Your intrepid Geek writer was stealthily bundled into a car and driven to a top secret location for an evening of canapés, leather sofas and Nikita...
Imagine you were someone important. A famous, talented novelist, a billionaire business person, or a diplomat, perhaps. You'd be used to being treated well, to being ferried about in a Range Rover with a cream leather interior, to being engaged in polite conversation by picturesque young lackies. You'd be accustomed to canapes, to tiny roast dinners served up on a single square inch of toast.
You'd be comfortable in the presence of popular celebrities and television personalities, to lounging around on expensive leather Chesterfield sofas while being handed glasses of wine by waiters.
Now imagine for a second you're an unknown hack for a geek culture website, more used to dashing around between film and television screenings in the pouring rain than enjoying the genteel life of a millionaire.
It was an odd experience, therefore, when I and around 30 other writers were piled into a series of Chelsea tractors to attend a screening in a top secret area of London. "We were supposed to blindfold you," said Dave, our vast yet affable driver as he trundled through the streets of the capital, "but they didn't arrive in time."
Dave, it turned out, was a bodyguard for hire, had performed bullet defense duties for Oprah Winfrey, and looked like the kind of person strong enough to choke the life out of a swan with his thumb and forefinger.
The fact that we're heading to a secret location, meanwhile, is lost on me, as I've no understanding of London geography in any case. We meander through main road and side street, past Victorian pubs and kamikaze cyclists, ultimately alighting at a building somewhere north of Kings Cross.
There, we're ushered into a room full of Victorian sofas, platters of tiny nibblets and drinks, where we're each given an iPad by people who look as though they've stepped from the pages of a mail order catalogue. I've never held an iPad before, and I'm fascinated both by the surprisingly weighty weight of the thing and the idea that, if I were brave enough, I could perhaps run off with it before one of the numerous heavies lining the room caught me by the scruff of the neck.

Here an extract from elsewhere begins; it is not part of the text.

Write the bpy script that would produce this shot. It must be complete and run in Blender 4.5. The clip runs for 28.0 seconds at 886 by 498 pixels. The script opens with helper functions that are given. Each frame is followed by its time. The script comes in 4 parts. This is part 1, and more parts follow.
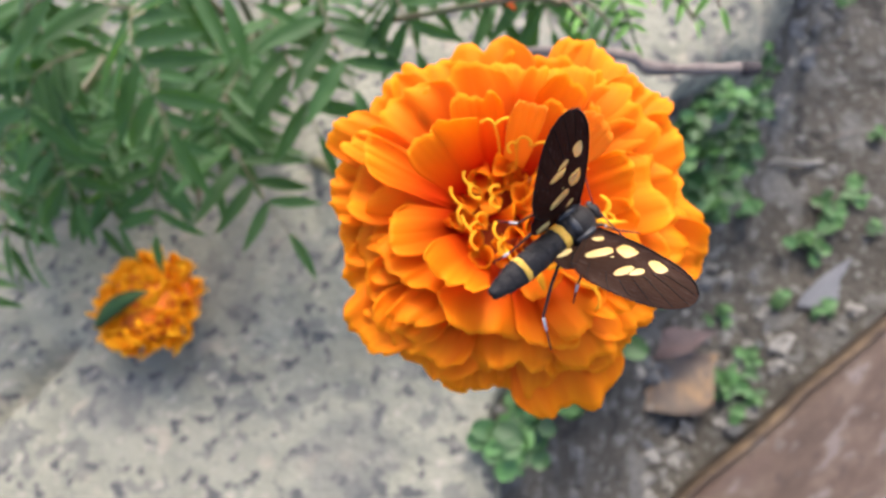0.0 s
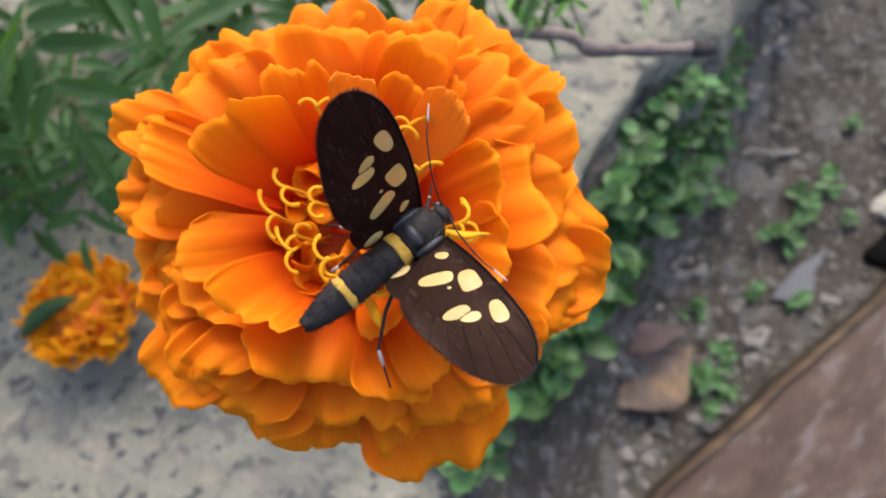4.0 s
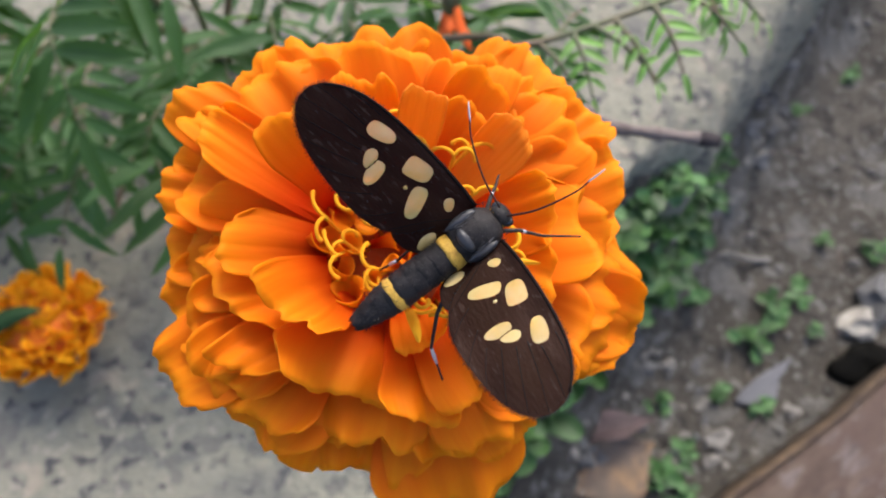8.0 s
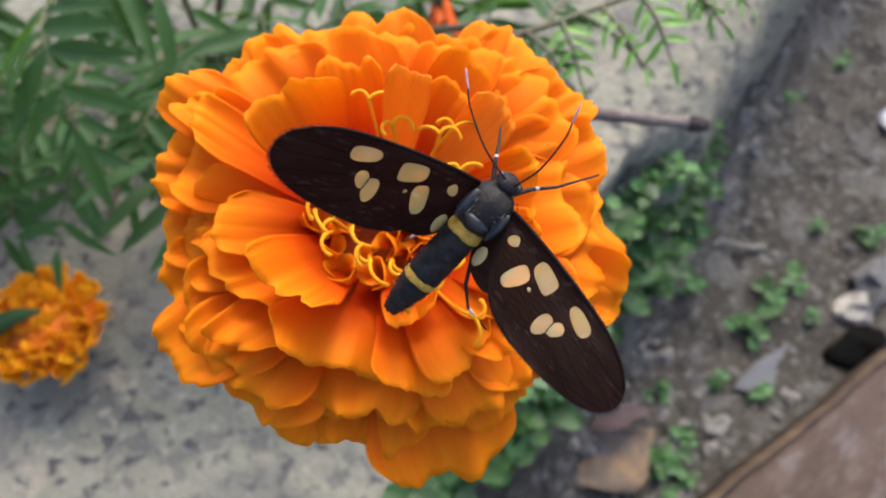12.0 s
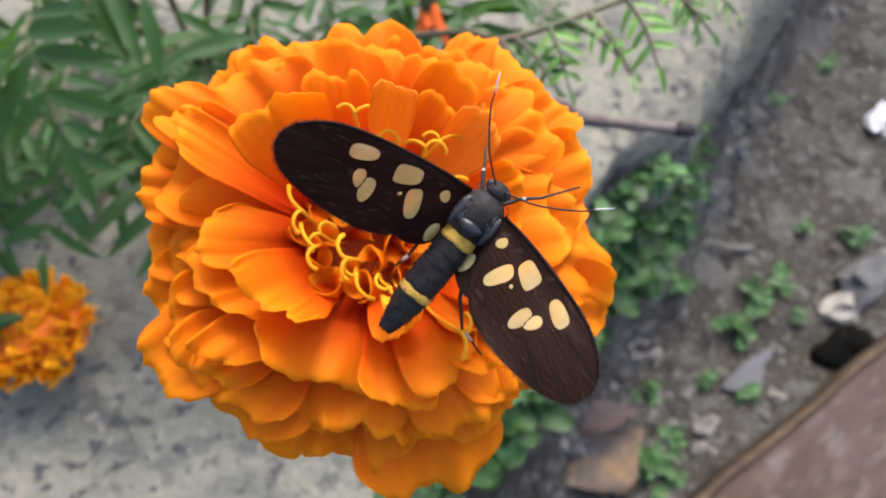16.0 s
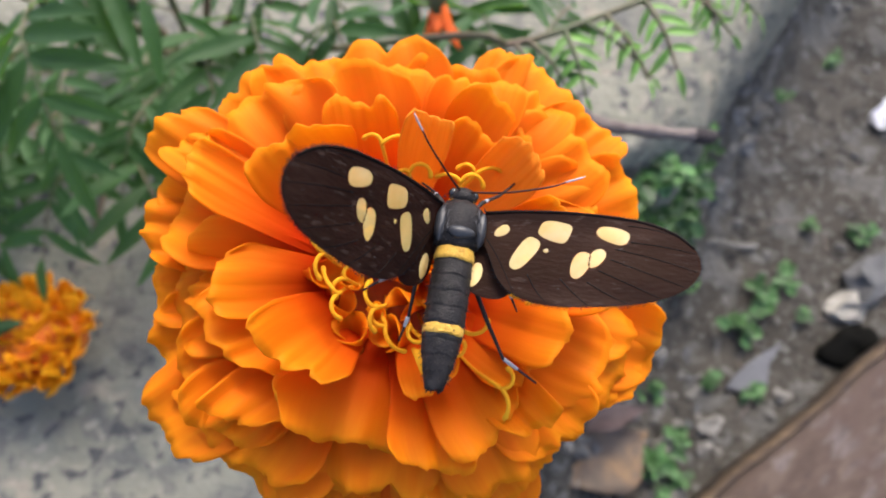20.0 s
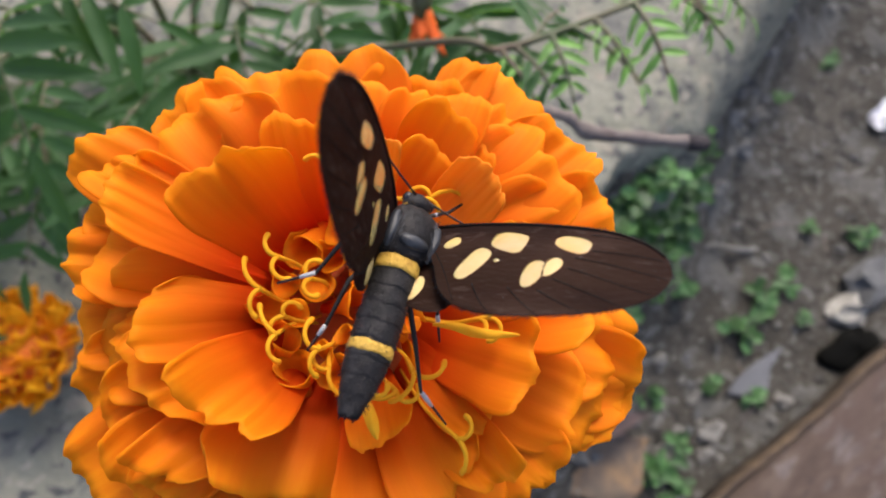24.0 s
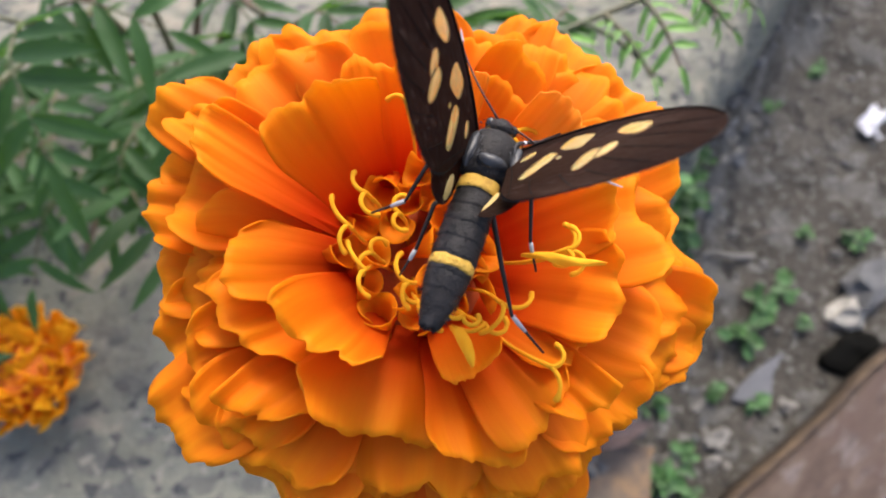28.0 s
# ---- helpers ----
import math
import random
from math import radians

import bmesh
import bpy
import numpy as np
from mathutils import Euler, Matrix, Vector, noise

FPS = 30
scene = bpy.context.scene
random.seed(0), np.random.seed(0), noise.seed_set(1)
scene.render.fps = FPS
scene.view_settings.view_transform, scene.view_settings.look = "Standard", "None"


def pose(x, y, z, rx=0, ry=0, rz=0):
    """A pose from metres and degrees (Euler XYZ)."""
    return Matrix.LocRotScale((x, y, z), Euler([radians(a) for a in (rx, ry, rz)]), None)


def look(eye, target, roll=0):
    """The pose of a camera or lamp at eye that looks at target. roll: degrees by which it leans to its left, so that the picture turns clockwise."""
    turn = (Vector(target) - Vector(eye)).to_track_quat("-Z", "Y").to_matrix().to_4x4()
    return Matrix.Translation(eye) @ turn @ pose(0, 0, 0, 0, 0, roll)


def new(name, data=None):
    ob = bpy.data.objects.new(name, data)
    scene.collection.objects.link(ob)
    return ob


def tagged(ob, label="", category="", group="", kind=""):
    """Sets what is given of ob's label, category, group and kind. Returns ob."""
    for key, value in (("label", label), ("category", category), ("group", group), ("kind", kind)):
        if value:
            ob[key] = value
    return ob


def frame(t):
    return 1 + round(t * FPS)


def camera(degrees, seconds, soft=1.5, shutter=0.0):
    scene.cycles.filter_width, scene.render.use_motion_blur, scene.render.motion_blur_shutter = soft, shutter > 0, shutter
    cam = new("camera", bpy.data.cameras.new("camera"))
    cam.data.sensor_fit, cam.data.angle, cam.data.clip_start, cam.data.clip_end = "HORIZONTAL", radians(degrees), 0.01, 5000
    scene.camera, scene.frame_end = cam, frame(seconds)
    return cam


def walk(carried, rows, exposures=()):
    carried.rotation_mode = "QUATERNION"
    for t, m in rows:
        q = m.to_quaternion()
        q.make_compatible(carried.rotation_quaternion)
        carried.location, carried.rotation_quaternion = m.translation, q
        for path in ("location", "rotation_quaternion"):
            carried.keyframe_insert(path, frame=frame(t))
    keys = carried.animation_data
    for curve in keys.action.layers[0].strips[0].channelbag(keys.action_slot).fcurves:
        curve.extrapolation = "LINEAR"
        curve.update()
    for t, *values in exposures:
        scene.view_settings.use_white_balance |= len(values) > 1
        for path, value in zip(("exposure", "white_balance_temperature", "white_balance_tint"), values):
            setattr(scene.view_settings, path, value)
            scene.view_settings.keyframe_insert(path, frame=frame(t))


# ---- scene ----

With this thought percolating in my mind, the charming Danny Wallace appeared in our midst, and announced that we were witnessing the world's first "iPad premiere" of Nikita.
Now, if you're familiar with the work of French writer, director and producer Luc Besson, you'll know that Nikita, starring Anne Parillaud, was his fabulous 1990 film about a young female delinquent who is pressed into service as a top secret government assassin.
You may also remember that, in 1993, the film was subjected to a dreadful US remake starring Bridget Fonda called The Assassin (Point Of No Return in the US), and later adapted into a similarly forgettable Canadian series called La Femme Nikita.
Nine years on, and Warner is reviving the property for a new series, trailers for which have been doing the rounds for some months, called, simply, Nikita.
Starring Maggie Q, who appeared alongside Tom Cruise in Mission Impossible 3, and memorably tanned Bruce Willis' posterior in Die Hard 4.0, Warner's post-millennial take on Luc Besson's classic is strikingly similar to its source material.
As before, Nikita is a young tearaway spared the death penalty by a secret government agency commonly assigned to carry out the most dirty, hush-hush missions its official networks can't legally complete. And in a replay of the original film's events, Nikita's attempts to form a meaningful relationship are terminally disrupted, leaving her seething with anger and determined to exact revenge on the group that trained her in the first place.
Xander Berkeley is the villain of the piece (or he is in the 45 minute opening episode we saw), and makes it clear he'll stop at nothing to silence his once loyal top secret operative.
Meanwhile, we're afforded a little insight into how the agency trains its subjects, as we see young protégée Alex (Kick-Ass' Lyndsy Fonseca), pressed into service as a similarly sexy assassin, and steadily learning the twin arts of stealth killing and seduction.
As a series opener, it's convincing enough, with Maggie Q acquitting herself well as a smoothly dressed angel of vengeance, and Xander Berkeley on form as a bureaucratic villain with a desk.
After our iPad acquaintance with Nikita, compère Danny Wallace led a brief Skype conversation with Xander Berkeley in a live feed from Los Angeles. It was a lively exchange, filled with the usual pleasantries about how wonderful everybody was to work with. And then, from left field, Wallace asked if Maggie Q had any interesting habits or quirks worth mentioning, and just as Berkeley blurted out an enigmatic syllable, which may or may not have been "pot" - we couldn't say for sure - the feed went coldly, irretrievably dead.
And with that strange, dead silence, our evening ended as it had begun, with a question mark, and a tantalising mystery.